It’s official. Hong Kong is one of the world’s hardest working cities.
The 2019 Work-Life Balance Index from IT security firm Kisi confirms that Hong Kong residents are putting in long hours at work, often at the expense of their personal well-being.
Out of 40 global cities, Hong Kong ranked 37th for the length of working week. Employees are putting in an average of 44 hours at the coal face compared to 38.9 in Oslo, the front-running city. Moreover, one in five Hong Kong residents have a working week that stretches beyond 48 hours.
The same study found that Hong Kong offered the least number of minimum vacation days — just seven, compared to 30 in Paris and Helsinki.
All this time at the coal face is taking its toll. Hong Kong scored the second lowest result for residents’ happiness, just behind Kuala Lumpur.
Long working hours don’t just affect personal happiness and well-being. It’s a problem that employers need to be aware of because it can also impact productivity. A lengthy working week has a negative impact on our cognitive abilities, making employees less creative, and more prone to making errors.
Part of the problem is that in today’s competitive world, employees may feel extended hours are essential to their career — not just to stay on top of the work load, but also to stay ahead of their colleagues.
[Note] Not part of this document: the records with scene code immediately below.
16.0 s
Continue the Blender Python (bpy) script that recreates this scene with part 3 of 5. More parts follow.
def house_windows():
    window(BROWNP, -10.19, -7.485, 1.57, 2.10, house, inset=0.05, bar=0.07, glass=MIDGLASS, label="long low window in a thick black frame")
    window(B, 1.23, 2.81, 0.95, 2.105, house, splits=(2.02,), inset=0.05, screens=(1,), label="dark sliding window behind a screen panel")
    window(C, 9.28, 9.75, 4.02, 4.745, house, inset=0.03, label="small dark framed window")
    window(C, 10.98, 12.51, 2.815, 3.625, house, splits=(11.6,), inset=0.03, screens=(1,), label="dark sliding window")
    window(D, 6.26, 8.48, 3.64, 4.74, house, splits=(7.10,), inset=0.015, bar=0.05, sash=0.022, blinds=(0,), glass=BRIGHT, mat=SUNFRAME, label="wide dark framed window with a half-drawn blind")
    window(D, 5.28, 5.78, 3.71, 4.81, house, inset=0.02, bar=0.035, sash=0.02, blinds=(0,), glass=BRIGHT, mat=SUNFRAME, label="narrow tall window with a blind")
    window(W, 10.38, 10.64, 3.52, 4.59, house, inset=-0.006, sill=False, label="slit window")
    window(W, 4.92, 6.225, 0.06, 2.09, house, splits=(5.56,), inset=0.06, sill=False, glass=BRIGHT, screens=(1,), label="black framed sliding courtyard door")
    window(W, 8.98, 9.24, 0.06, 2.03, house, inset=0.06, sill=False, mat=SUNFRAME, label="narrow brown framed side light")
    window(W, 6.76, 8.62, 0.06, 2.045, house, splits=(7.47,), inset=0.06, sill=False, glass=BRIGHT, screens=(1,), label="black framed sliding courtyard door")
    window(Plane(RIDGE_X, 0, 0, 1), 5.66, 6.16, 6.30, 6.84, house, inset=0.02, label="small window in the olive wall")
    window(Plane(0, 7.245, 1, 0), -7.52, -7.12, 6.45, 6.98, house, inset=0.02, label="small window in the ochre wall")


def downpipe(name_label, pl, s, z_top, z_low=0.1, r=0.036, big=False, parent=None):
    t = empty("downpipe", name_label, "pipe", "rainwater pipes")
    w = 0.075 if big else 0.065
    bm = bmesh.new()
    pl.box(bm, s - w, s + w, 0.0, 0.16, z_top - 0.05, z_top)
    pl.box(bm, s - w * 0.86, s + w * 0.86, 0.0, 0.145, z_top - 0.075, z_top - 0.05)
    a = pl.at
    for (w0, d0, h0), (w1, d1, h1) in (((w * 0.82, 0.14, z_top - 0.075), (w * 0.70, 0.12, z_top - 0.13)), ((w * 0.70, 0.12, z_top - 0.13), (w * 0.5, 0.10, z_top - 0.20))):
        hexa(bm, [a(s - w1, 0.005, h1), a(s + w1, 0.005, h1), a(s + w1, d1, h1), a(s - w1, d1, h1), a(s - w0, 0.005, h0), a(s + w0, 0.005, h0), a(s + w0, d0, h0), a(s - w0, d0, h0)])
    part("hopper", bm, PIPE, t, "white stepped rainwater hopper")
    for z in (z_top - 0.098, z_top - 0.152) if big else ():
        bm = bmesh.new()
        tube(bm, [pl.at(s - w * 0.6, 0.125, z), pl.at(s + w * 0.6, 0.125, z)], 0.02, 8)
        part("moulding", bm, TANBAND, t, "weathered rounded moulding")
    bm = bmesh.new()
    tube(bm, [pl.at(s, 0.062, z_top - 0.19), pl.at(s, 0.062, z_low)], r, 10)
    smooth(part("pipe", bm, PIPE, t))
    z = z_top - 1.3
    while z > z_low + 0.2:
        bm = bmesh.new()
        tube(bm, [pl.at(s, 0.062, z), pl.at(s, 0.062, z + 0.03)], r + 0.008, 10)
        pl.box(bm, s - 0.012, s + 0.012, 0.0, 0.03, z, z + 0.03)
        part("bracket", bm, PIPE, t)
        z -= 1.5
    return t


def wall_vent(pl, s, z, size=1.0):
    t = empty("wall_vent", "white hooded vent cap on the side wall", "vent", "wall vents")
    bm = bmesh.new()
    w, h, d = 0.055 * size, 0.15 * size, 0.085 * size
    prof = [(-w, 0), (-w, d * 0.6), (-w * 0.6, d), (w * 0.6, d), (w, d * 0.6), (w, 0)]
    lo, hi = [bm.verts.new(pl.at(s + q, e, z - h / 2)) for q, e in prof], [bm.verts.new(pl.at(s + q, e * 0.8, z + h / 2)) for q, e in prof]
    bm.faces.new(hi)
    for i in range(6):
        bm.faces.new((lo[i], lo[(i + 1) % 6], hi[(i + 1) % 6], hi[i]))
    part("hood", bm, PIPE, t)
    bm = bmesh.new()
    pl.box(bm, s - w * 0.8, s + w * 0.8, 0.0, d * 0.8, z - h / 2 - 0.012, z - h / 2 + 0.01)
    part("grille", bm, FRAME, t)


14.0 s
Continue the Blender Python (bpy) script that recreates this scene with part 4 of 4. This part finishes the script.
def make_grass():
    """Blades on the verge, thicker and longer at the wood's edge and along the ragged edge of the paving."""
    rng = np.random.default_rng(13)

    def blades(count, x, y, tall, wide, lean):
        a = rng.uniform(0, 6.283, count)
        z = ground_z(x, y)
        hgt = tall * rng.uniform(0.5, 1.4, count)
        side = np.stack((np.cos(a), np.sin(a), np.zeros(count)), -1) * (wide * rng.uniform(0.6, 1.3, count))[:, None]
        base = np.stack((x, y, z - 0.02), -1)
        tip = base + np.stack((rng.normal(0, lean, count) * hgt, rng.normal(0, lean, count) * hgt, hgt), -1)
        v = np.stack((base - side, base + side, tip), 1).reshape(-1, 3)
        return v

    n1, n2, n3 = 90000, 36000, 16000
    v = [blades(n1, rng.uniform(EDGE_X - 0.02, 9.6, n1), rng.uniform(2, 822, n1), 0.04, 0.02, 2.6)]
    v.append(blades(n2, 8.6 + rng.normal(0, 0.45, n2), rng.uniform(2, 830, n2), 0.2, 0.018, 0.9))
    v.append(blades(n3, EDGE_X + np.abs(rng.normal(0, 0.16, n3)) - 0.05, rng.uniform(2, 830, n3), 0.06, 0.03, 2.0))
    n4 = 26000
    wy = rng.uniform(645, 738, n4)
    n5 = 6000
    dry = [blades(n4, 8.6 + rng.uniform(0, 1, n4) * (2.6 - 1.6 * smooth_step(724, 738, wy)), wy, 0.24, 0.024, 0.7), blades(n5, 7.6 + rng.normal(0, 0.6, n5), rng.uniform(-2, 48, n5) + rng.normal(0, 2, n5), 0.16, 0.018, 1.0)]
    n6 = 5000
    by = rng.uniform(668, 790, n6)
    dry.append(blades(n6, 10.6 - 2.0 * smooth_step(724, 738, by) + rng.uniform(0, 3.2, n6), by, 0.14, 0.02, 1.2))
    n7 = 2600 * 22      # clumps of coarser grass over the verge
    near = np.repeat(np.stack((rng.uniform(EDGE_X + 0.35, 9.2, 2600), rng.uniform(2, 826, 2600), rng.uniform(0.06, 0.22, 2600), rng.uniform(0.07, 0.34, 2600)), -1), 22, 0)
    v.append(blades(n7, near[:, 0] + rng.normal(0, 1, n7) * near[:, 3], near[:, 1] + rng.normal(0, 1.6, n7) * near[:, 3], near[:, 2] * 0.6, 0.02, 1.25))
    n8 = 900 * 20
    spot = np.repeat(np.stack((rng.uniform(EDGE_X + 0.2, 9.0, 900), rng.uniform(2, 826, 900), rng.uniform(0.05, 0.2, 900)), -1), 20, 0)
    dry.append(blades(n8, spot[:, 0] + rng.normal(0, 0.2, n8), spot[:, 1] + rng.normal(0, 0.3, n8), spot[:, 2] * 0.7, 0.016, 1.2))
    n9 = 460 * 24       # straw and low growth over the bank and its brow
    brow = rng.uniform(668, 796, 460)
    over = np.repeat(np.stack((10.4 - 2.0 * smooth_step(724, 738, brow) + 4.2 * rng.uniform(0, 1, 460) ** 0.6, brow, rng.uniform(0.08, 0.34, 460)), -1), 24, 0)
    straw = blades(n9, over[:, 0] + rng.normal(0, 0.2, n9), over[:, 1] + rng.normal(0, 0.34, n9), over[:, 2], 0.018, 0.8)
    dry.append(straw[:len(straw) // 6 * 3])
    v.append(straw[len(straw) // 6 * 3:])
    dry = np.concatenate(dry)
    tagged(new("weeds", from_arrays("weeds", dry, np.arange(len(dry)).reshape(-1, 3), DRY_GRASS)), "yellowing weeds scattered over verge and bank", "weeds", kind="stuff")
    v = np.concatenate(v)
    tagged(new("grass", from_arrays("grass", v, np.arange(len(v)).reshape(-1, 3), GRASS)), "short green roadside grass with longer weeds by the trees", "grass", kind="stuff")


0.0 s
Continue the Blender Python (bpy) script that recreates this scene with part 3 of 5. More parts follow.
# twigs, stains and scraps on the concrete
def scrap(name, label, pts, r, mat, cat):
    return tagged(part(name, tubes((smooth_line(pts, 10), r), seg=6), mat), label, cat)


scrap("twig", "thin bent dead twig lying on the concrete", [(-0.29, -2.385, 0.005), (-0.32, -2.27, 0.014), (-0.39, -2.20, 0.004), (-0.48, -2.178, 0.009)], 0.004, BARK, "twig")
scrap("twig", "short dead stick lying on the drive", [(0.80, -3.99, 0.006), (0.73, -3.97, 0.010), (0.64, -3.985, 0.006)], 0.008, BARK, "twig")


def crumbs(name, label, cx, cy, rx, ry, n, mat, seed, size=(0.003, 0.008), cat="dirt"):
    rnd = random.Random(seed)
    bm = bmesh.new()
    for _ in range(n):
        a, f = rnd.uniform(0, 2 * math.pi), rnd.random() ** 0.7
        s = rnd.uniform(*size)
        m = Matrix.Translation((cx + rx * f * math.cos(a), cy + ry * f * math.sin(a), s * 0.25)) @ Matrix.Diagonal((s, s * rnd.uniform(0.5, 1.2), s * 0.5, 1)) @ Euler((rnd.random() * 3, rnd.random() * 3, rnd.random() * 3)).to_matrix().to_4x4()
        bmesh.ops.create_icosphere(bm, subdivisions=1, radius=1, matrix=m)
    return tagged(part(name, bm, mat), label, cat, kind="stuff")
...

Research by Robert Half confirms that one in two (52%) Hong Kong bosses have demoted an employee, and one of the main reasons was poor performance (28%).
Digital devices play a role here too. They keep staff connected to clients, customers and colleagues 24/7, and responding to emails outside of traditional business hours is becoming an accepted part of the daily routine of office workers.
The bottom line is that we’re just not switching off. But there are solutions.
Employers play a critical role in helping their teams strike a healthy work-life balance. It can involve shaking things up a little, but the payoff can be worthwhile. Improvements in work-life balance can boost employee health and well-being, lifting morale, motivation and general job satisfaction. It can also lead to improvements in performance and productivity.
Importantly, helping employees find a sense of balance can play a valuable role in staff retention. The search for improved work-life balance is the number one reason why Hong Kong employees leave their jobs. So any initiatives in this area can put an organisation on the right track to retain top talent.
Here are five tips for all businesses to achieve the balance for employees.
Flexibility can go a long way when it comes to nurturing work-life balance. Options including flexitime, part-time work, alternate working hours and even working from home, have been shown to considerably increase job satisfaction, productivity and lead to higher motivation.
Flexible working hours are increasingly being embraced by Hong Kong employers. According to the latest Robert Half Salary Guide, 97% of Hong Kong CFOs have initiatives in place to achieve the work-life balance of their staff, and flexible working hours is the most popular option.
Technology may help your staff stay up-to-date on what’s happening in the workplace, no matter where they are, or what time of day. But our 24/7 ‘always-on’ availability makes it hard to find genuine downtime.
Employers can help by encouraging employees to leave work behind when they leave the office. One strategy to make this happen is by setting boundaries around times when emails should — and should not — be sent.
Hong Kong’s workforce enjoys a tight minimum leave allowances — by international standards at least. It makes sense for business leaders to encourage employees to take all their annual leave entitlements every year, and this can be done by being accommodating around when leave can be taken. It’s a simple way to allow staff to switch off, de-stress and come back to the office feeling more motivated and productive.
Family commitments play an essential role in the work-life balance picture, and some flexibility by employers can go a long way.
Allowing employees to leave work a little earlier to collect children from school or childcare for instance, can be a small but valued step towards improving workplace performance.
Employers such as HSBC Hong Kong have gone a step further, expanding their suite of paid leave entitlements to include one-day birthday leave, five-day marriage leave and four-day compassionate leave.
Not every organisation has the financial resources to extend leave entitlements. But recognising the needs of families can help to boost a company’s reputation as a respected employer.
Simple steps like encouraging staff to leave their desk at lunchtime, or providing free bowls of fruit in the office cost very little while supporting the well-being of employees.
Encourage staff sporting groups, try holding yoga classes during lunch breaks, or introduce a lunchtime walking session. Any downtime away from the desk can recharge employees’ physical and mental well-being while lifting energy levels.
Every employee will have individual work-life preferences. The challenge for employers is to understand what works best for the team as a whole. This calls for conversations with team members around what can be done to create positive change.
In our busy world, achieving a better work-life balance is not always easy but it is good business practice. It can reignite your team’s enthusiasm and productivity, and help your company become an employer of choice that attracts and retains top talent.